#### PROVIDED DATA
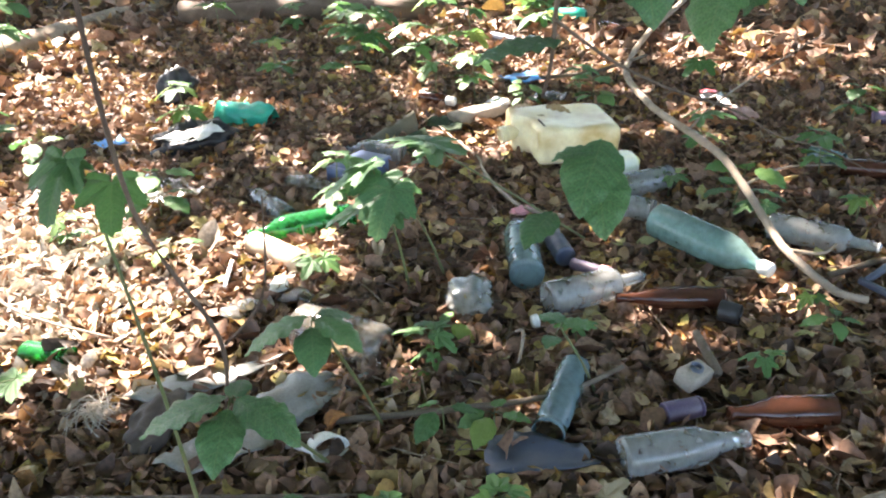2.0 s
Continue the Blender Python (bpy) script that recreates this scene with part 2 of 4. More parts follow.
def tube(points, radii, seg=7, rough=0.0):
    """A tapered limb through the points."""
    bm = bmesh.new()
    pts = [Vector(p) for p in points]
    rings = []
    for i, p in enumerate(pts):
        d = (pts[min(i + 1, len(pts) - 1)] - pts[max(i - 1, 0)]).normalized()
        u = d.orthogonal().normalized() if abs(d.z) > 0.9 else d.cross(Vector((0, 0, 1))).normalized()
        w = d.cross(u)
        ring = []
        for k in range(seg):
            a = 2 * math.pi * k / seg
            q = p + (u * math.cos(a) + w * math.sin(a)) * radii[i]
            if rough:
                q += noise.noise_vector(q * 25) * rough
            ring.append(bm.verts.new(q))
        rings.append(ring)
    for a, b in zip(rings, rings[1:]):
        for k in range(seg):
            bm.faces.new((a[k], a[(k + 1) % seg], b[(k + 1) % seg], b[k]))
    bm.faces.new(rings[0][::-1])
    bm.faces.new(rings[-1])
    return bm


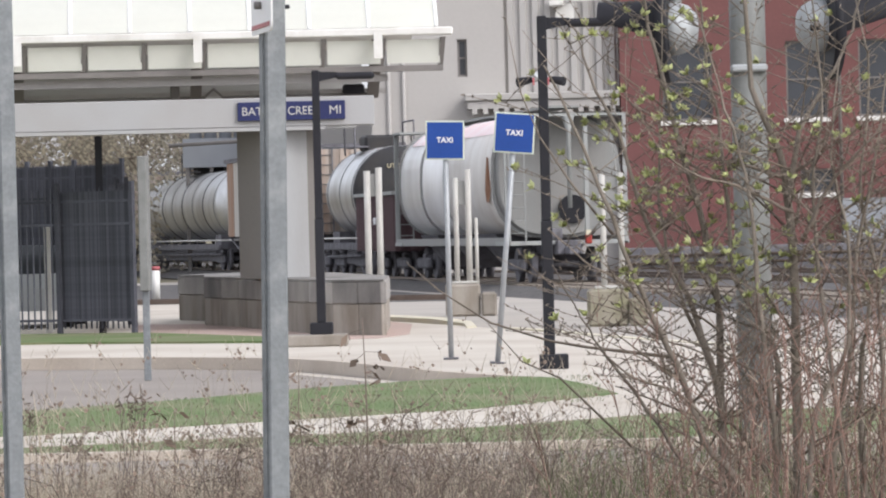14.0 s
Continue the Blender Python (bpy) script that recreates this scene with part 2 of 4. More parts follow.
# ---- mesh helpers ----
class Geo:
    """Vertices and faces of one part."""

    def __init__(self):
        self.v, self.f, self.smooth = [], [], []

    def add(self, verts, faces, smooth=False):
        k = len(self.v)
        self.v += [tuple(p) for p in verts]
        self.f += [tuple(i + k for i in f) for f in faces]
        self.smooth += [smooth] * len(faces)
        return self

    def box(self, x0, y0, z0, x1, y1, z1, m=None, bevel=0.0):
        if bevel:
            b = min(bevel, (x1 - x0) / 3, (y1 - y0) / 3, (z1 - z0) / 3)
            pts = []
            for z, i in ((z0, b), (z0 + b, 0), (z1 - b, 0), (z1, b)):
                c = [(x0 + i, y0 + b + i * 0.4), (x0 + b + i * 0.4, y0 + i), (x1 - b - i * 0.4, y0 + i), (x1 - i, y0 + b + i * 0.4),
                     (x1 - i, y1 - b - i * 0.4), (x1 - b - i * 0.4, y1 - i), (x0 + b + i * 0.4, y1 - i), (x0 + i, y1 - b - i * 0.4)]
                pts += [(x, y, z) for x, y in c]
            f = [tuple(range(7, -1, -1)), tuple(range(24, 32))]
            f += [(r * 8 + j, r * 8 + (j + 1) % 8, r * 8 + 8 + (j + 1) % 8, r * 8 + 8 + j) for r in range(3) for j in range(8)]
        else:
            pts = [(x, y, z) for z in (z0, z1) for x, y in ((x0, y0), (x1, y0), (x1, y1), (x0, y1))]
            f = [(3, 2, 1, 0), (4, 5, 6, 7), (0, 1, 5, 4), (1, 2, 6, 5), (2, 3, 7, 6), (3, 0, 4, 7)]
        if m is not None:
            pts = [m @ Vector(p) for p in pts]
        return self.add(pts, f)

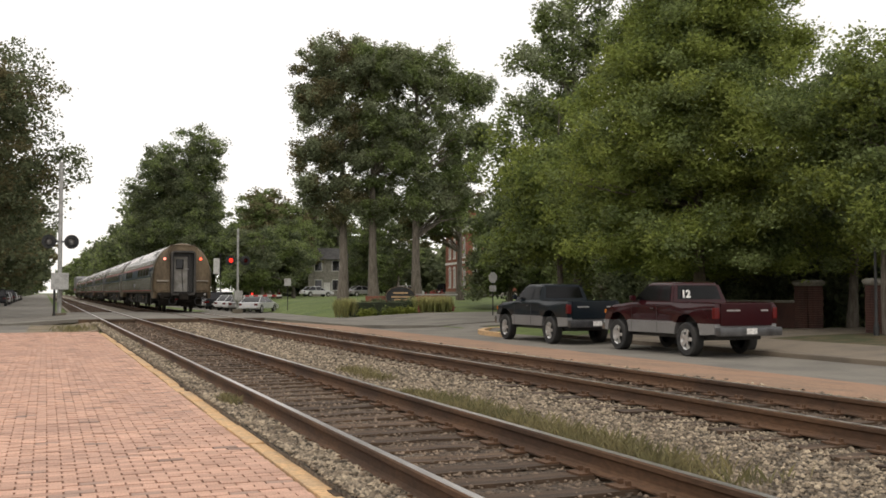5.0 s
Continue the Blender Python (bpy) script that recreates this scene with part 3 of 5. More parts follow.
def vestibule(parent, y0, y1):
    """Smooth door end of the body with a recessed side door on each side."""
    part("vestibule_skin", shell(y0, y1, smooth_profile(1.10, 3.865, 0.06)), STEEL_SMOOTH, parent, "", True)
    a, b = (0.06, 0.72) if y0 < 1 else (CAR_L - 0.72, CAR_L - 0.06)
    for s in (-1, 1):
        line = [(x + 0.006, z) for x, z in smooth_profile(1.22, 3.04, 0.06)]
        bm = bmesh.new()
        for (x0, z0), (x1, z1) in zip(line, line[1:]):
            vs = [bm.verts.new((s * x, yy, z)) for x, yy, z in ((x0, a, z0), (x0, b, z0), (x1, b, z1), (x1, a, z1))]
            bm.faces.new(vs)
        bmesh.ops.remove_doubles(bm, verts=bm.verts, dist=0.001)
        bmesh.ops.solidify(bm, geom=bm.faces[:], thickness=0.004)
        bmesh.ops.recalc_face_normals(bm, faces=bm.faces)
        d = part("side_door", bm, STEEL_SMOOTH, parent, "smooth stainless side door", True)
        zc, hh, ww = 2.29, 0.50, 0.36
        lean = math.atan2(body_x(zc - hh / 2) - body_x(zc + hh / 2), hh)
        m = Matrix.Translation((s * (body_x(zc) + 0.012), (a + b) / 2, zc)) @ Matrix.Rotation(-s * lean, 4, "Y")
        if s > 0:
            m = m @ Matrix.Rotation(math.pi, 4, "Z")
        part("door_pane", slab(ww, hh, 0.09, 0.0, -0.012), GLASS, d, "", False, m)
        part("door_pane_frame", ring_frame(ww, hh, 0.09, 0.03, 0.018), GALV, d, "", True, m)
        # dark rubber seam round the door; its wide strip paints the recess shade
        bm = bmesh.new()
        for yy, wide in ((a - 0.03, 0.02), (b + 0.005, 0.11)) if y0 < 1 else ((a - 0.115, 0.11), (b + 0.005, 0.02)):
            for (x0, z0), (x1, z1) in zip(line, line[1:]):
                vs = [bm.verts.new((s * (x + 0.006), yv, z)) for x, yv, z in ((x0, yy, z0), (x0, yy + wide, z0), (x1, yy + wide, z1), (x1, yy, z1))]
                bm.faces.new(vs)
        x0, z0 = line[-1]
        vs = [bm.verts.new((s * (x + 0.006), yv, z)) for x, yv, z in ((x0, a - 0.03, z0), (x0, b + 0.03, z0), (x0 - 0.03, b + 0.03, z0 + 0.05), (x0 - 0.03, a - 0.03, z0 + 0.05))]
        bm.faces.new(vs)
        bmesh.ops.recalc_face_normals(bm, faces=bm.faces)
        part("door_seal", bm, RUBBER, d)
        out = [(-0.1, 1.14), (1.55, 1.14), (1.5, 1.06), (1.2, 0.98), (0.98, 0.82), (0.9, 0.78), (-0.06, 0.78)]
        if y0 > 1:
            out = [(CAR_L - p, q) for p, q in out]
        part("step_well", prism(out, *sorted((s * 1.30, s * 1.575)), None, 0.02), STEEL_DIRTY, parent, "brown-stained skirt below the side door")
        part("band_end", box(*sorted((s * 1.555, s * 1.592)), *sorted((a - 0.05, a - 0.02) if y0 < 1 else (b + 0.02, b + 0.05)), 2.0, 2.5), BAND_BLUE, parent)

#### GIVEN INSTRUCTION
Copy out each line word for word, please, skipping the images.

#### RESULT OF THIS EXERCISE
2.0 s
Continue the Blender Python (bpy) script that recreates this scene with part 2 of 4. More parts follow.
def tube(points, radii, seg=7, rough=0.0):
    """A tapered limb through the points."""
    bm = bmesh.new()
    pts = [Vector(p) for p in points]
    rings = []
    for i, p in enumerate(pts):
        d = (pts[min(i + 1, len(pts) - 1)] - pts[max(i - 1, 0)]).normalized()
        u = d.orthogonal().normalized() if abs(d.z) > 0.9 else d.cross(Vector((0, 0, 1))).normalized()
        w = d.cross(u)
        ring = []
        for k in range(seg):
            a = 2 * math.pi * k / seg
            q = p + (u * math.cos(a) + w * math.sin(a)) * radii[i]
            if rough:
                q += noise.noise_vector(q * 25) * rough
            ring.append(bm.verts.new(q))
        rings.append(ring)
    for a, b in zip(rings, rings[1:]):
        for k in range(seg):
            bm.faces.new((a[k], a[(k + 1) % seg], b[(k + 1) % seg], b[k]))
    bm.faces.new(rings[0][::-1])
    bm.faces.new(rings[-1])
    return bm


14.0 s
Continue the Blender Python (bpy) script that recreates this scene with part 2 of 4. More parts follow.
# ---- mesh helpers ----
class Geo:
    """Vertices and faces of one part."""

    def __init__(self):
        self.v, self.f, self.smooth = [], [], []

    def add(self, verts, faces, smooth=False):
        k = len(self.v)
        self.v += [tuple(p) for p in verts]
        self.f += [tuple(i + k for i in f) for f in faces]
        self.smooth += [smooth] * len(faces)
        return self

    def box(self, x0, y0, z0, x1, y1, z1, m=None, bevel=0.0):
        if bevel:
            b = min(bevel, (x1 - x0) / 3, (y1 - y0) / 3, (z1 - z0) / 3)
            pts = []
            for z, i in ((z0, b), (z0 + b, 0), (z1 - b, 0), (z1, b)):
                c = [(x0 + i, y0 + b + i * 0.4), (x0 + b + i * 0.4, y0 + i), (x1 - b - i * 0.4, y0 + i), (x1 - i, y0 + b + i * 0.4),
                     (x1 - i, y1 - b - i * 0.4), (x1 - b - i * 0.4, y1 - i), (x0 + b + i * 0.4, y1 - i), (x0 + i, y1 - b - i * 0.4)]
                pts += [(x, y, z) for x, y in c]
            f = [tuple(range(7, -1, -1)), tuple(range(24, 32))]
            f += [(r * 8 + j, r * 8 + (j + 1) % 8, r * 8 + 8 + (j + 1) % 8, r * 8 + 8 + j) for r in range(3) for j in range(8)]
        else:
            pts = [(x, y, z) for z in (z0, z1) for x, y in ((x0, y0), (x1, y0), (x1, y1), (x0, y1))]
            f = [(3, 2, 1, 0), (4, 5, 6, 7), (0, 1, 5, 4), (1, 2, 6, 5), (2, 3, 7, 6), (3, 0, 4, 7)]
        if m is not None:
            pts = [m @ Vector(p) for p in pts]
        return self.add(pts, f)

5.0 s
Continue the Blender Python (bpy) script that recreates this scene with part 3 of 5. More parts follow.
def vestibule(parent, y0, y1):
    """Smooth door end of the body with a recessed side door on each side."""
    part("vestibule_skin", shell(y0, y1, smooth_profile(1.10, 3.865, 0.06)), STEEL_SMOOTH, parent, "", True)
    a, b = (0.06, 0.72) if y0 < 1 else (CAR_L - 0.72, CAR_L - 0.06)
    for s in (-1, 1):
        line = [(x + 0.006, z) for x, z in smooth_profile(1.22, 3.04, 0.06)]
        bm = bmesh.new()
        for (x0, z0), (x1, z1) in zip(line, line[1:]):
            vs = [bm.verts.new((s * x, yy, z)) for x, yy, z in ((x0, a, z0), (x0, b, z0), (x1, b, z1), (x1, a, z1))]
            bm.faces.new(vs)
        bmesh.ops.remove_doubles(bm, verts=bm.verts, dist=0.001)
        bmesh.ops.solidify(bm, geom=bm.faces[:], thickness=0.004)
        bmesh.ops.recalc_face_normals(bm, faces=bm.faces)
        d = part("side_door", bm, STEEL_SMOOTH, parent, "smooth stainless side door", True)
        zc, hh, ww = 2.29, 0.50, 0.36
        lean = math.atan2(body_x(zc - hh / 2) - body_x(zc + hh / 2), hh)
        m = Matrix.Translation((s * (body_x(zc) + 0.012), (a + b) / 2, zc)) @ Matrix.Rotation(-s * lean, 4, "Y")
        if s > 0:
            m = m @ Matrix.Rotation(math.pi, 4, "Z")
        part("door_pane", slab(ww, hh, 0.09, 0.0, -0.012), GLASS, d, "", False, m)
        part("door_pane_frame", ring_frame(ww, hh, 0.09, 0.03, 0.018), GALV, d, "", True, m)
        # dark rubber seam round the door; its wide strip paints the recess shade
        bm = bmesh.new()
        for yy, wide in ((a - 0.03, 0.02), (b + 0.005, 0.11)) if y0 < 1 else ((a - 0.115, 0.11), (b + 0.005, 0.02)):
            for (x0, z0), (x1, z1) in zip(line, line[1:]):
                vs = [bm.verts.new((s * (x + 0.006), yv, z)) for x, yv, z in ((x0, yy, z0), (x0, yy + wide, z0), (x1, yy + wide, z1), (x1, yy, z1))]
                bm.faces.new(vs)
        x0, z0 = line[-1]
        vs = [bm.verts.new((s * (x + 0.006), yv, z)) for x, yv, z in ((x0, a - 0.03, z0), (x0, b + 0.03, z0), (x0 - 0.03, b + 0.03, z0 + 0.05), (x0 - 0.03, a - 0.03, z0 + 0.05))]
        bm.faces.new(vs)
        bmesh.ops.recalc_face_normals(bm, faces=bm.faces)
        part("door_seal", bm, RUBBER, d)
        out = [(-0.1, 1.14), (1.55, 1.14), (1.5, 1.06), (1.2, 0.98), (0.98, 0.82), (0.9, 0.78), (-0.06, 0.78)]
        if y0 > 1:
            out = [(CAR_L - p, q) for p, q in out]
        part("step_well", prism(out, *sorted((s * 1.30, s * 1.575)), None, 0.02), STEEL_DIRTY, parent, "brown-stained skirt below the side door")
        part("band_end", box(*sorted((s * 1.555, s * 1.592)), *sorted((a - 0.05, a - 0.02) if y0 < 1 else (b + 0.02, b + 0.05)), 2.0, 2.5), BAND_BLUE, parent)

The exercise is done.